In this paper, USC Viterbi Professor Salman Avestimehr and his co-authors propose the use of a tool called SpreadGNN – a novel training network that uses federated learning combined with GNN. Federated learning is a process in which data is siloed safely at numerous edge locations instead of centrally under the control of one entity. The team’s results show that SpreadGNN outperforms GNN models trained over a central server-dependent federated learning system, even in constrained topologies.
Handling large data sets without draining resources
As the number of cloud-assisted AI services has grown rapidly, designing systems that can better cope with this surge has become a challenge for engineers. Traditionally, the approach to solving this problem is a process known as “replication”, which assigns the same prediction task to multiple workers. This process, while somewhat reliable, is inefficient and incurs heavy resources. In response to this, many researchers have proposed using a learning-based approach called “parity model” (ParM). However, this model is not without its own challenges – it can be more efficient than replication but can only work with a small number of queries.

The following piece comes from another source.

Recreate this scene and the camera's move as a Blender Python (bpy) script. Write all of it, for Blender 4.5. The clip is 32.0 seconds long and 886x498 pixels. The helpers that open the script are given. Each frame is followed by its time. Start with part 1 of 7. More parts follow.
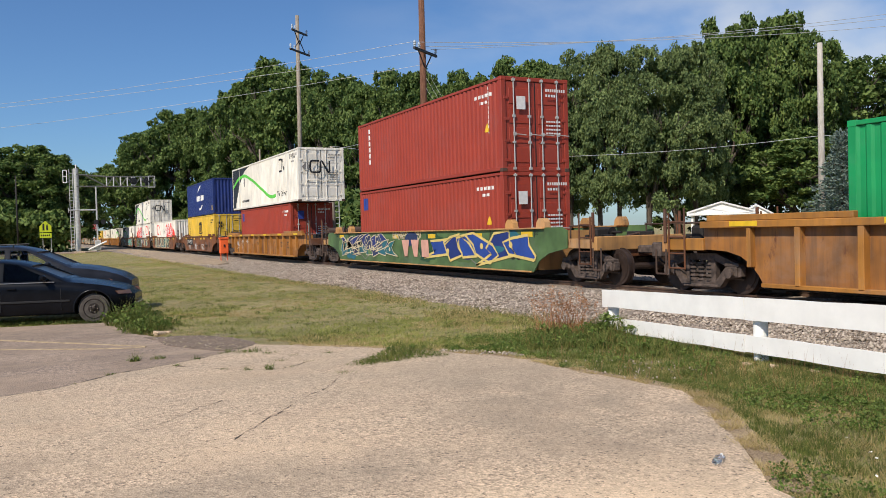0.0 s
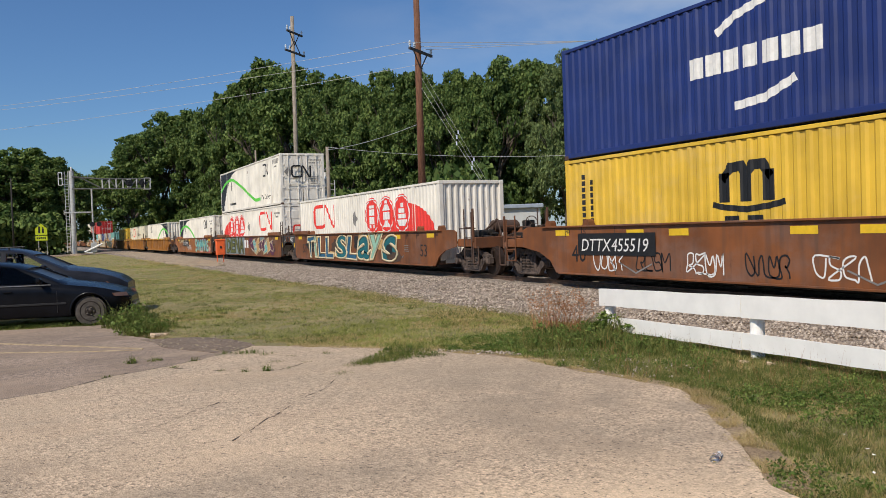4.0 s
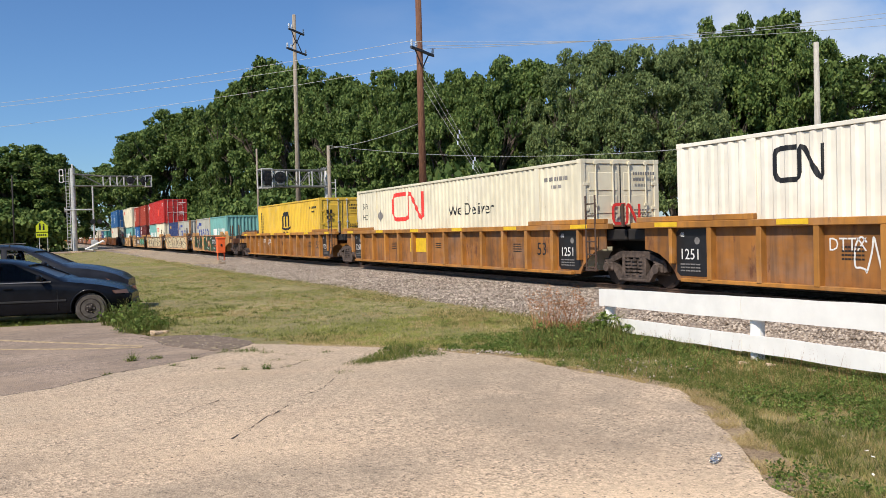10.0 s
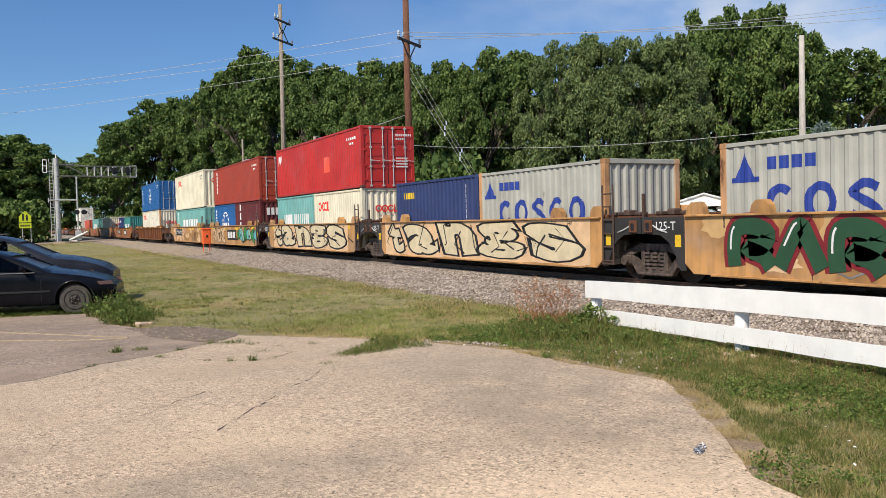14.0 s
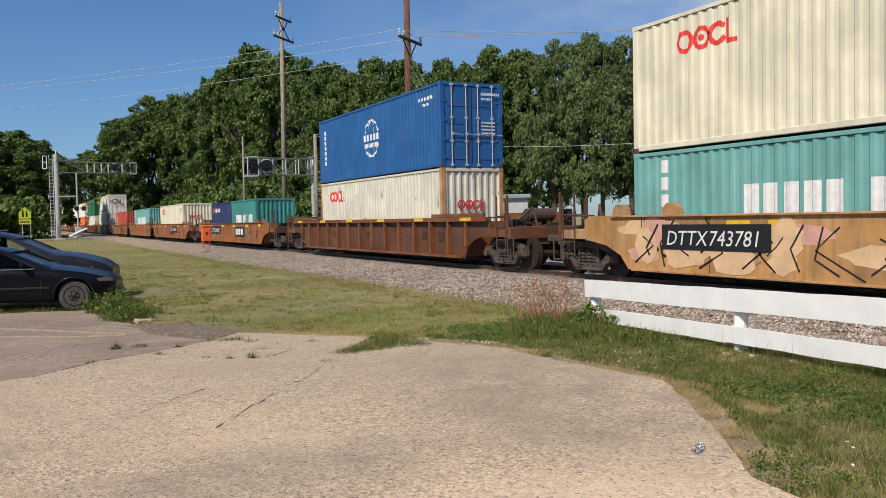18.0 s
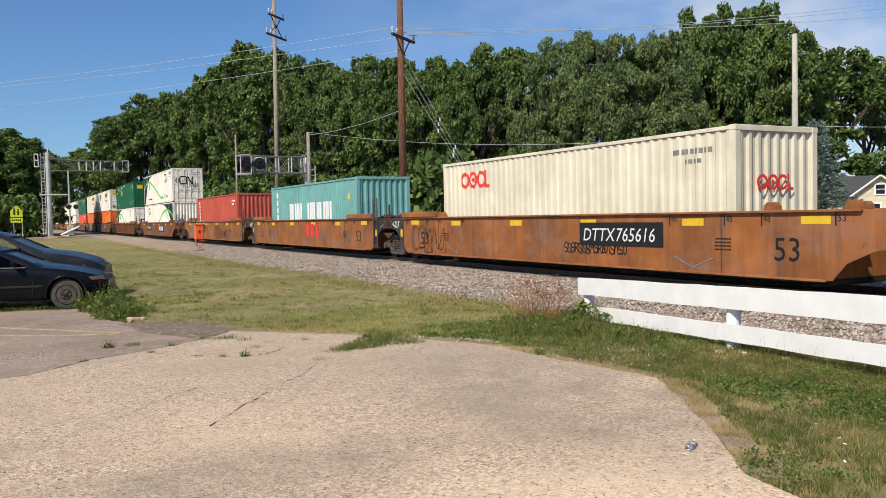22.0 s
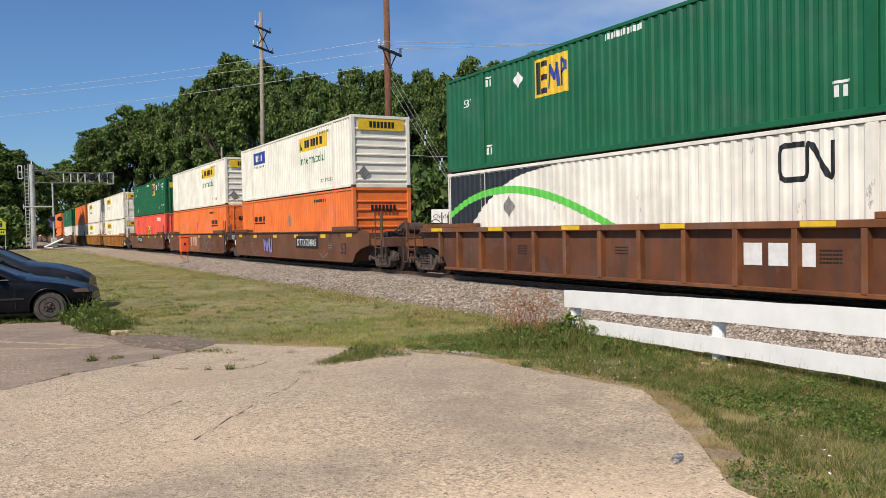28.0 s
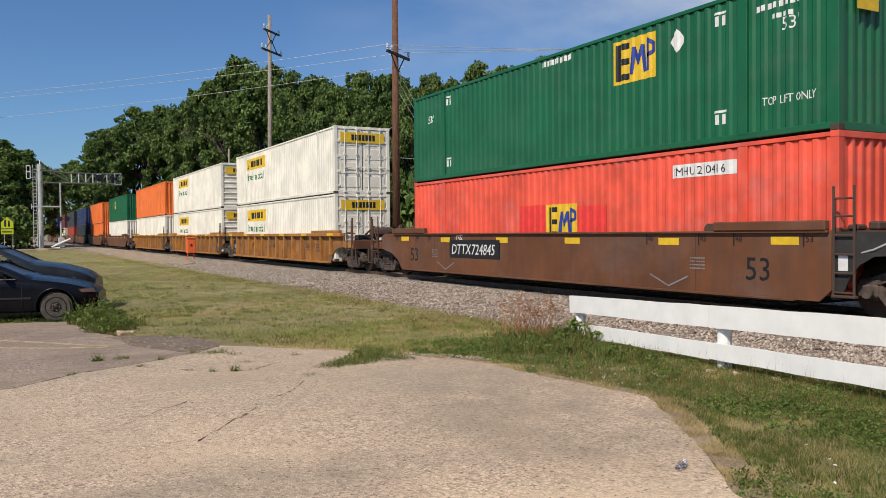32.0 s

In response, Avestimehr and his colleagues have proposed a new approach called “Approximate Coded Inference (ApproxIFER). Their approach does not require training of parity models and can be more readily applied to different data domains and model architectures. In other words, it’s able to handle the large data sets while also remaining efficient and not draining resources. The team’s extensive experiments on a large number of datasets and model architectures also show significant accuracy improvement by up to 58% over the parity model approaches.